When you match the IRS rules with Horseshoe Bay’s local rental requirements from day one, you give yourself a much better chance of making the exchange work as intended.
If you are weighing a 1031 exchange into Horseshoe Bay, having the right local guidance can make the process smoother. Shelley Herman can help you evaluate properties, think through your purchase strategy, and coordinate the moving parts so you can move forward with more clarity and confidence.
FAQs
Can you use a 1031 exchange to buy a home in Horseshoe Bay?
- Yes, if the Horseshoe Bay property is held for investment or productive use in a trade or business and the rest of the 1031 rules are satisfied.

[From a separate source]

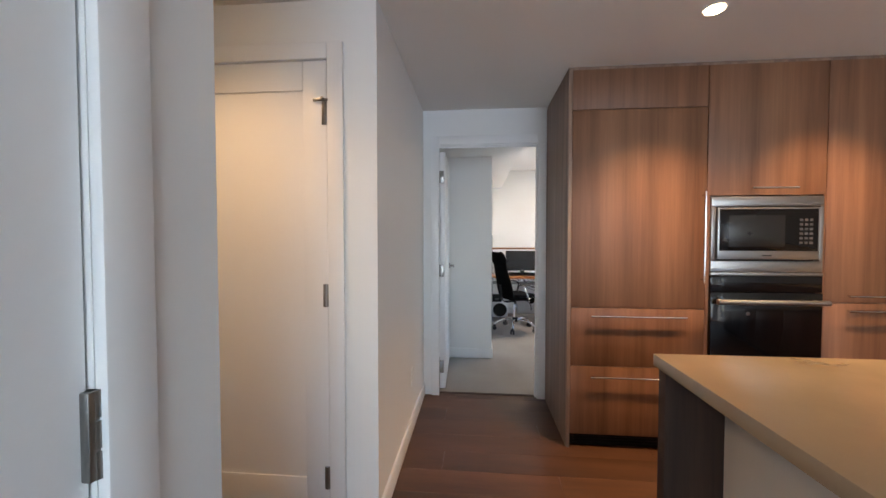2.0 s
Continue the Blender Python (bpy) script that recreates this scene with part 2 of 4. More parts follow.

Can you stay in a Horseshoe Bay 1031 exchange property yourself?
- Possibly. The IRS safe harbor allows limited personal use for certain dwelling units, but the property must still be owned and operated as an investment, with rental activity and personal use staying within the stated limits.
Does a 1031 exchange eliminate taxes on a Horseshoe Bay purchase?
- No. A 1031 exchange generally defers gain rather than permanently eliminating tax, and any cash or other non-like-kind property received can create current taxable gain.
Do you need a permit to offer a Horseshoe Bay property as a short-term rental?
- Yes. The City of Horseshoe Bay says a short-term rental permit is required for rentals of fewer than 30 consecutive days, and also when a property is actively advertised as a short-term rental.
How fast do you need to identify a Horseshoe Bay replacement property in a 1031 exchange?
- You must identify the replacement property in writing within 45 days after the transfer of the relinquished property.
Does it matter whether a Horseshoe Bay property is in Llano County or Burnet County?
- Yes. Horseshoe Bay spans both counties, and property tax collection and appraisal are handled through the county where the parcel is located.